Tayre dematerialized into the ether, leaving Cain and Eliana to face off while Luluwa and Tati watched.

“Eliana,” Cain said, struggling to maintain calmness as he looked at his stubborn daughter. “Humanity is not something you or your siblings were born with. You came into this world as you are, a predator. Your impulses, what is natural to you, your mores, the way that you process your environment…death has an entirely different meaning to you than it does to humans. I was human once, or at least for a time I believed that I was. And because of this, I am asking you to think about this: if you care about this boy and his family, like you say you do, you will leave will leave them alone.”

“But I can protect them,” Eliana argued. “I can keep them safe.”

“Eliana, are you aware of what happens when a human is bitten by one of us?” Cain asked. “Nunka, your foolish brother and his even more foolish wife have been quite careless with the disposing of the bodies when they are done and as a result, we are now an infection to the humans.”

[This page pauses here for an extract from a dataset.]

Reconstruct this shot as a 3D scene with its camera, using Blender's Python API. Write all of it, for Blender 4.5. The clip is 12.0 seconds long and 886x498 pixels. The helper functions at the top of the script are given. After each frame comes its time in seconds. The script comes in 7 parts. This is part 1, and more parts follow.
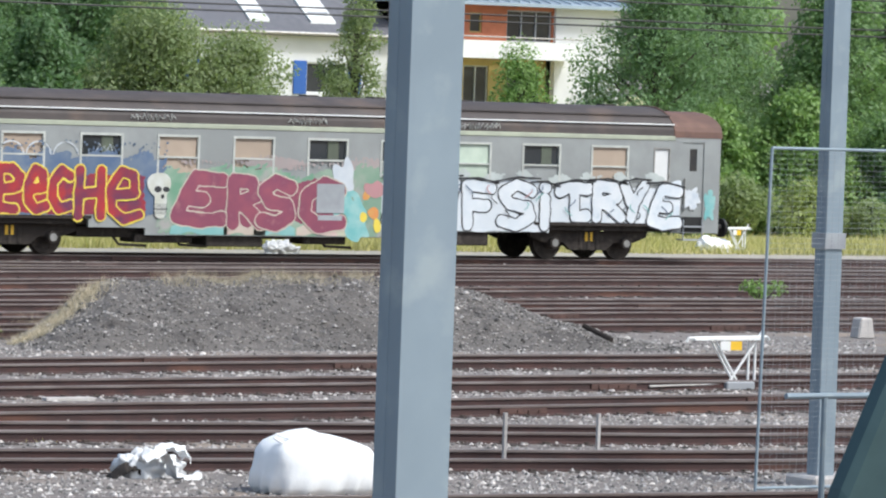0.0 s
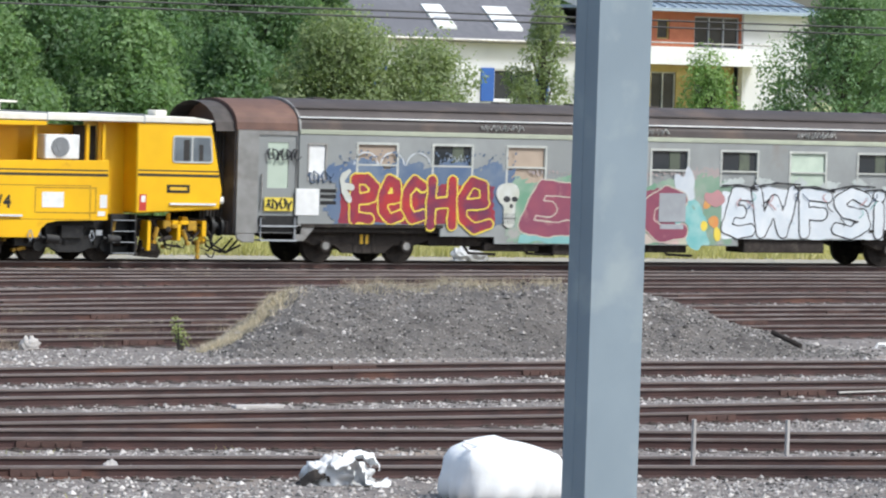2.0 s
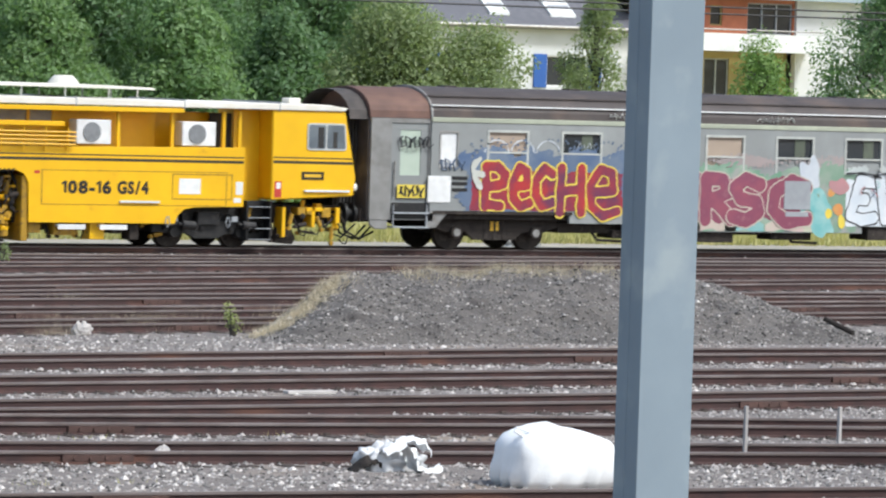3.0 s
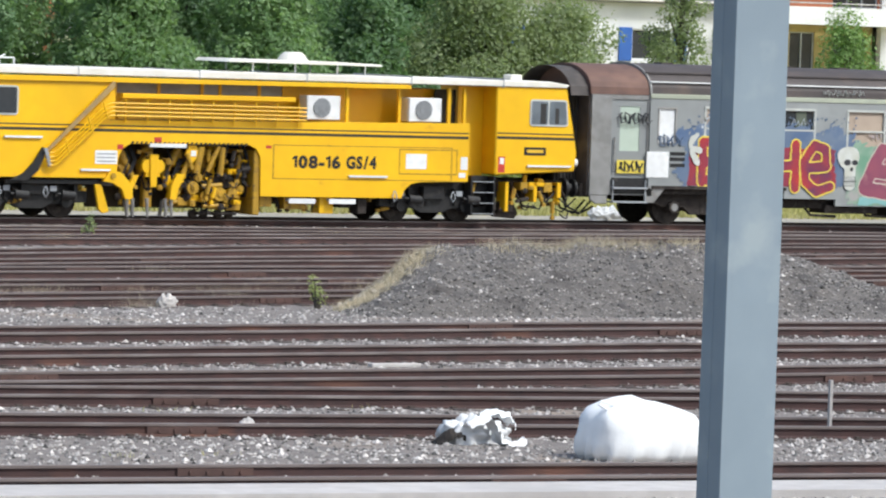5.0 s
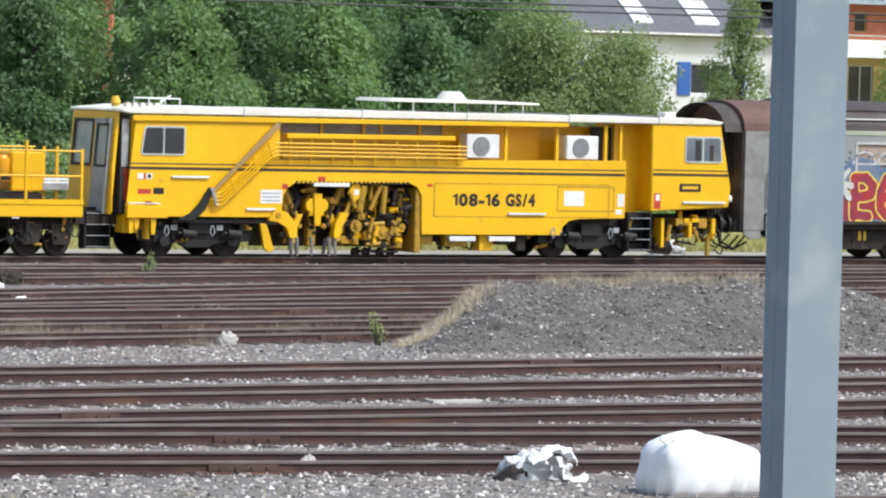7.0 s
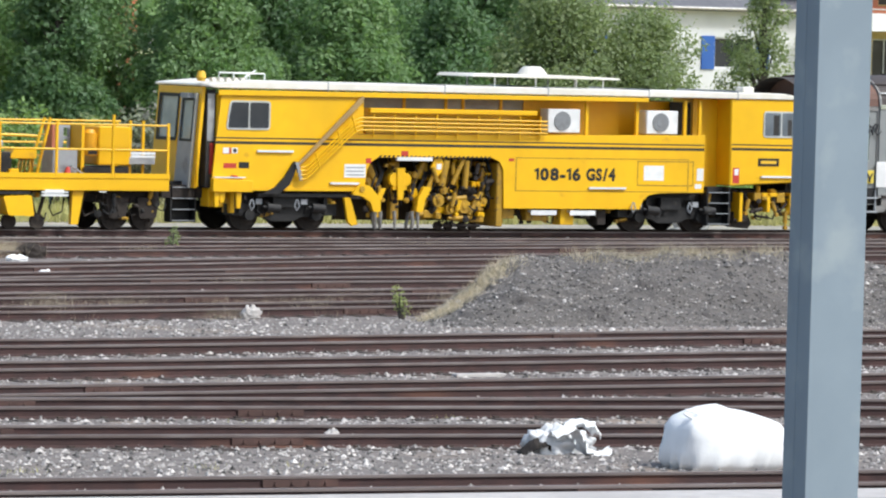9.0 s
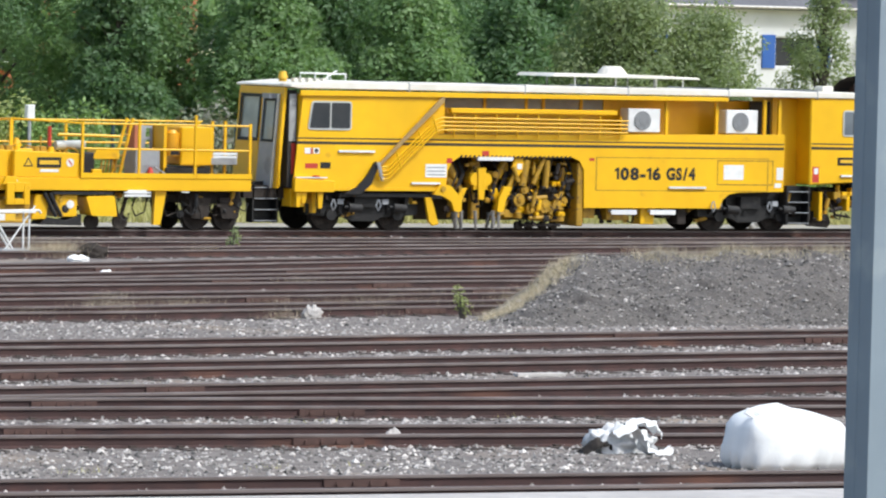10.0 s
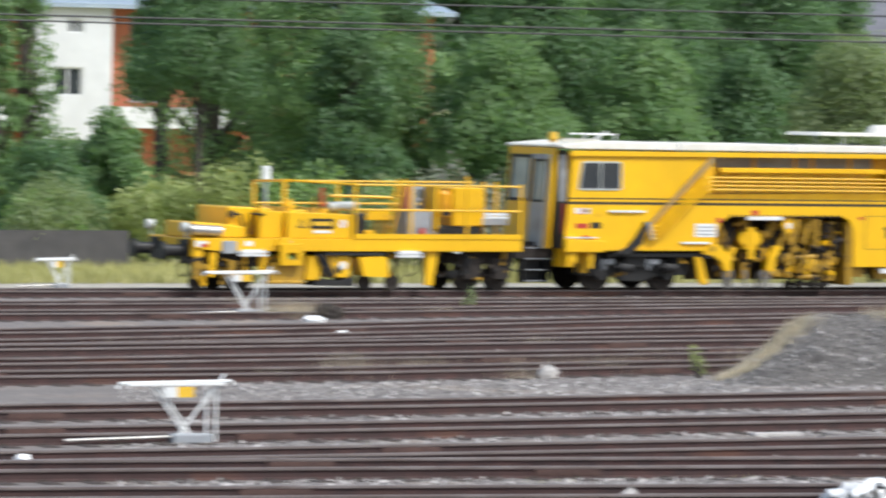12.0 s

“I have killed quite a few of those things,” Eliana hissed. “Like I said, I can protect them.”

“And what about protecting them from you?”

Eliana paused but despite the question, she remained undeterred. “I will prove to you that I can control my thirst. I will master it. We can eat human food. I will not partake of human blood.”

Cain raised an eyebrow at his daughter, and for the first time in his entire existence, he was speechless. Out of his four children, Tayre and Eliana were the most savage. Nunka had engaged in his fair share of sadistic bloodshed, preferring to taunt his victims until nothing but terror spiked their blood. However, Eliana, had been the one that brought him the most concern. From the moment she could walk, she preferred blood over food. She hunted animals at first for sport, often crushing their skulls in her tiny hands as enjoyment. She took pleasure on her first hunt, when she took down a man at least three times her size and equally as lethal. The man fought hard against Cain, successfully landing a few blows of his own. But Eliana had melted into the shadows and launched a carefully played out attack on the man from behind. Cain could never forget the horror and the awe of witnessing Eliana expertly yank the man’s spine straight of out of his back. The man’s screams still echo in the back of his mind to this night as he watched Eliana, excuse herself without another word.

The most violent of his brood wanted to change with the hope of being loved and accepted into a world that would only view them with fear. His sister and her offspring hunted them. Humans were becoming wiser and learned new methods of protection. Humans had quickly learned that monsters did exist and there were some things that might have been worse than the devil and minions.

He watched her look out at the stars and turn into mist and he knew exactly where she’d gone without telling him.

“Tati,” Cain said after a beat, still looking in the direction that Eliana had gone. “Watch over your brother. Make sure he doesn’t do anything regrettable.”

“Yes father,” Tati replied, springing to her feet.

Once Cain and Luluwa were alone, he gently picked up her hand and held it in his. Her eyes met his deep brown irises. She knew without him telling her that his worry for Eliana was deeper than the darkest trench in the sea. For the first time, the monster became human, and for that Cain worried that that alone would kill her.

“Do you think Tati can get to Tayre before he does what I hope he does not?” Luluwa asked.

“I will not have infighting between my children,” Cain stated firmly. “He knows what not to do. He has been warned repeatedly to not push Eliana over the edge.”

“He loves Eliana’s darkness just as much as he loves blood,” Luluwa whispered. “Although we are what we are, tempering our urges is what separates us from the damned.” Her grey eyes filled with crystal clear tears. “Or are we really truly damned?”

Her question gave him pause. Memories of life when he was but a boy and believed to be Adam’s son flooded his vision. The night of his transformation, the spilling of Abel’s blood, his own thirst for blood and the last few hundred years of fighting his own sister and her children, running and hiding, all in the name of survival made everything clear.

“No,” he said softly. “We are much more than that…so much more.”